Police have unveiled a new tool in their war against intoxicated drivers. A new mouth swab has been introduced, which can supposedly tell if a driver has consumed marijuana and other drugs, even if you consumed them days ago. St. Patrick’s Day in San Diego was the first time that police tried out their new mouth swabs, which are supposed to detect impaired drivers, despite obvious flaws.
The Drager DrugTest 5000 can allegedly detect the presence of not only marijuana, but cocaine, opioids, methamphetamine, amphetamines, methadone and benzodiazepines. The machine itself doesn’t claim to be able to detect intoxication, like the Breathalyzer used in alcohol DUIs. The machine can only detect the presence of the drug, which would then give police probable cause to conduct a DUI investigation, and would serve as evidence in any prosecution.
“It’s a huge concern of ours with the legalization of marijuana that we’re going to see an increase in impaired drugged driving. We want to get these impaired drivers off the streets,” according to San Diego Police Chief Shelley Zimmerman. The machine itself, as a detector only, without a specific time range of detection that would imply impairment, is a constitutional minefield. If you smoked marijuana three days ago, should the police have the right to subject you to a field sobriety test today?
Besides the potential constitutional issues surrounding the use of these machines, the reality is that drugs, unlike alcohol, do not affect everyone the same. The law has established that if you have a blood alcohol level of .08, then you are legally intoxicated, and for the most part, scientifically, they are correct. Other drugs don’t work the same way and in effect, cause differing levels of intoxication in different people. It is impossible to develop a one-size-fits-all machine for drug intoxication, therefore, any legal basis for prosecution falls apart.
A study conducted by AAA’s Safety Foundation found that it was not possible to determine intoxication based on a standardized test. The study found that it is not possible to determine a blood-test threshold for THC – the primary psychoactive substance in marijuana – therefore making any test for intoxication based on chemical data a fraud. The organization recommended that the laws in Colorado, Montana, Nevada, Ohio, Pennsylvania, and Washington targeting high drivers be thrown out until more scientific data can be analyzed.

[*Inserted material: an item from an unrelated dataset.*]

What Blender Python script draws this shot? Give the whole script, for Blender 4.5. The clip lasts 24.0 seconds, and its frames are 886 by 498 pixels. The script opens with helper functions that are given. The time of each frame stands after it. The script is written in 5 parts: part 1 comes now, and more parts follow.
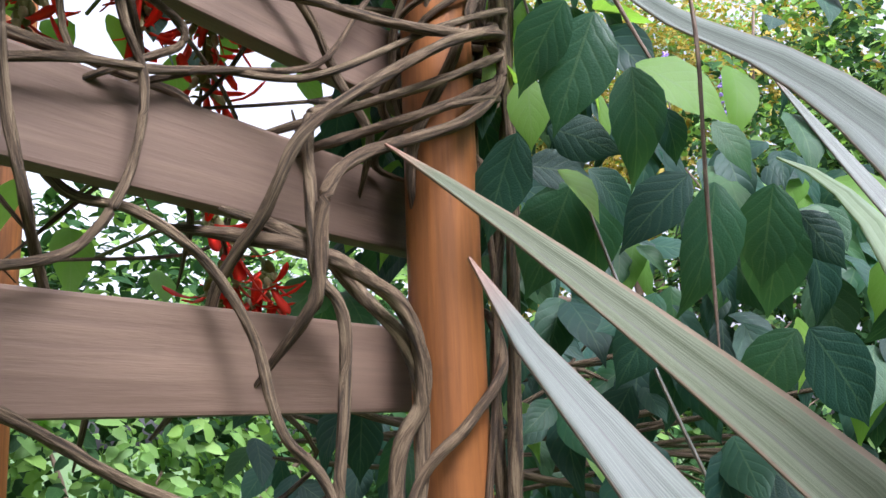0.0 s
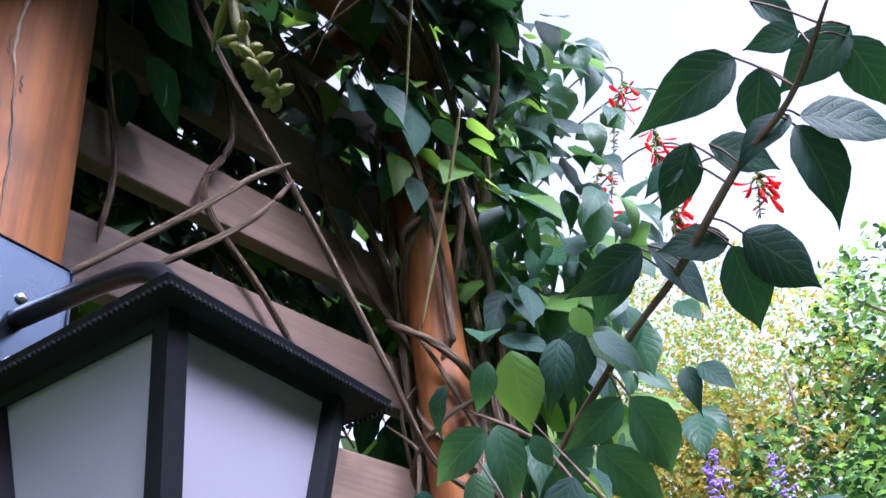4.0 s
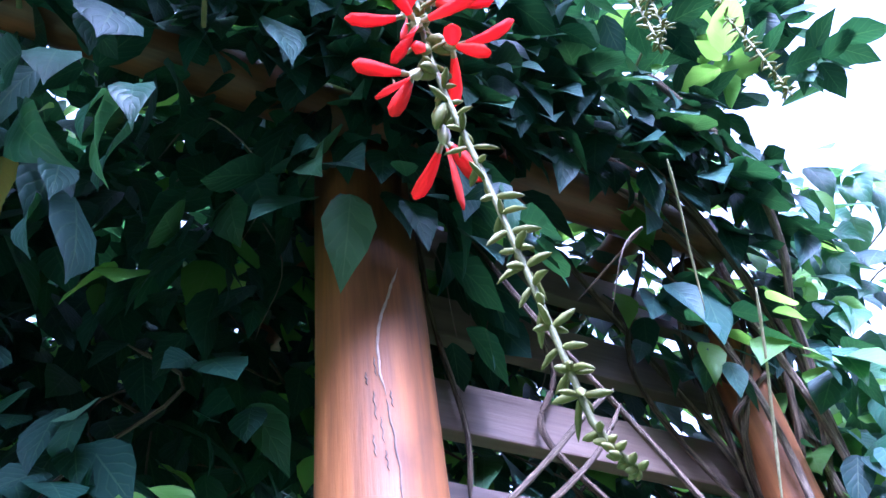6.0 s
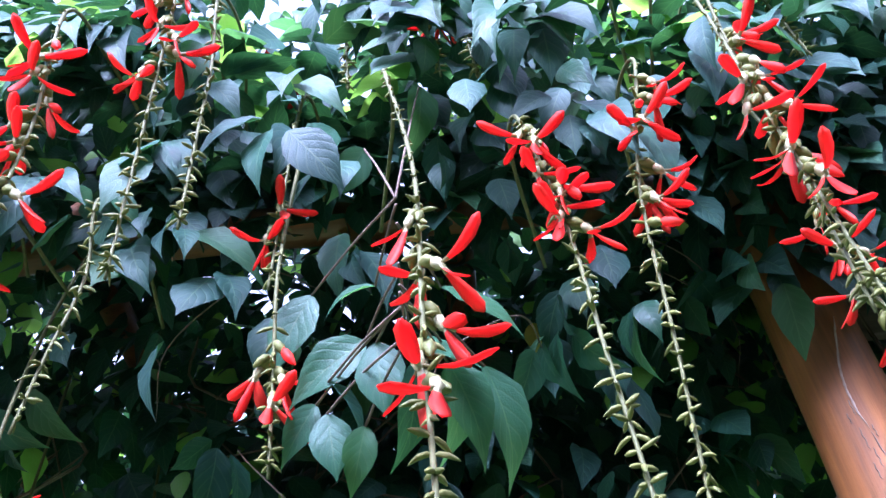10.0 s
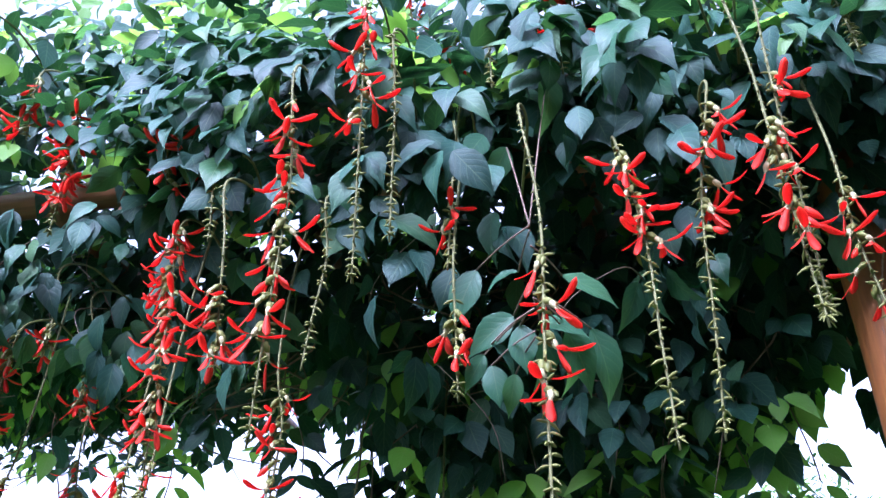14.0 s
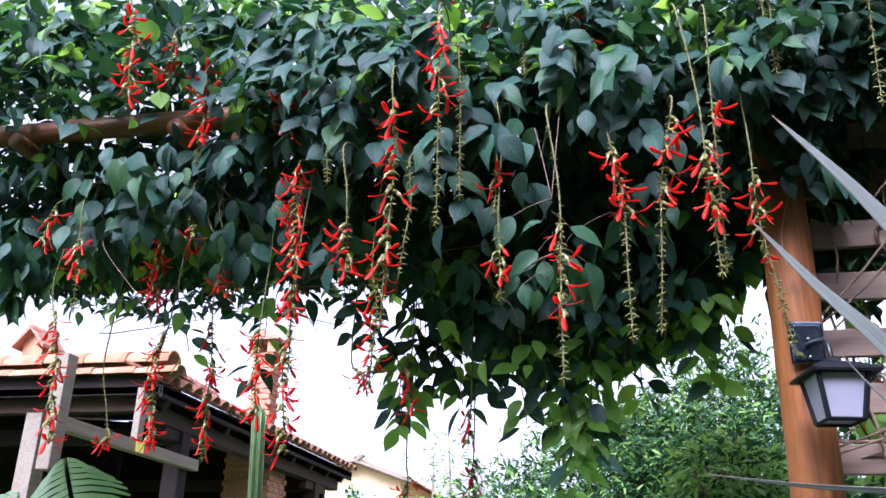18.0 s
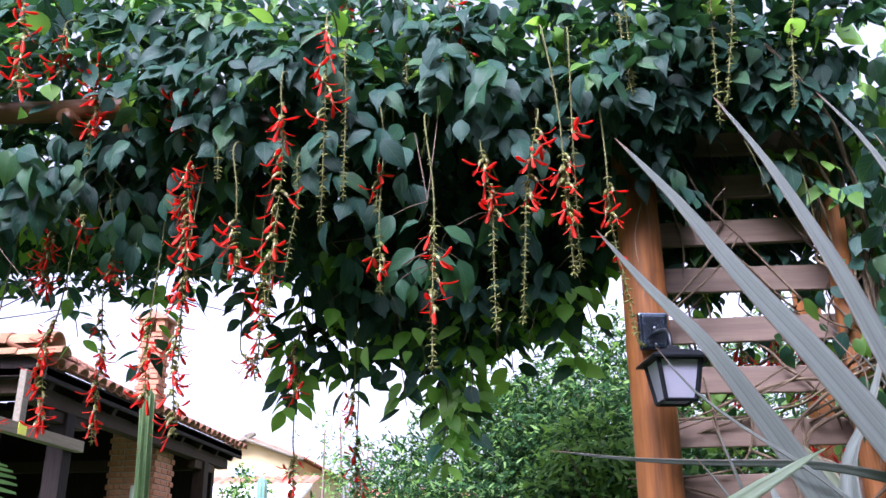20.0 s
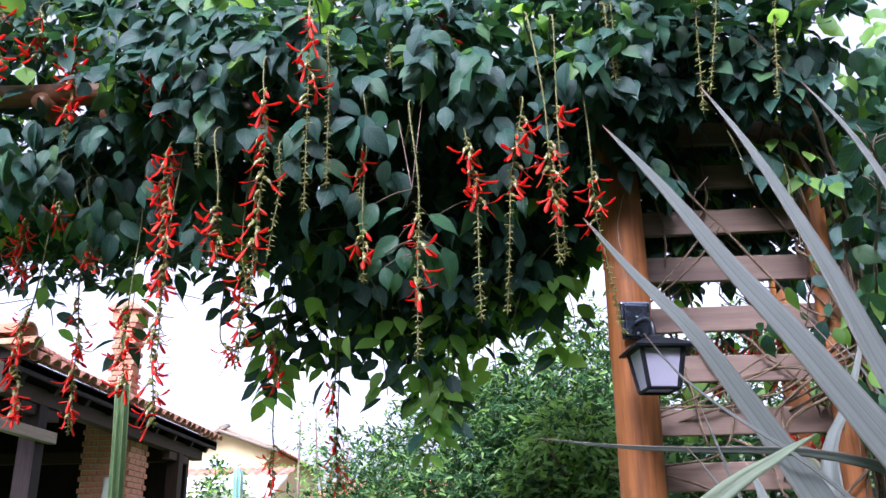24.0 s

According to San Diego Police, if a driver fails the drug test, then they may be subjected to a blood draw. The rules governing use of the machine seem to violate established law which governs when a driver can be forced into a blood test. As the machine will only be used at DUI checkpoints, it is your constitutionally protected right to decline to participate in any type of field sobriety testing. Often police try to talk people into giving up their rights at checkpoints, when in fact most states don’t allow them for constitutional reasons. The use of the pot breathalyzer was approved by the California legislature in March 2016, despite opposition to the bill.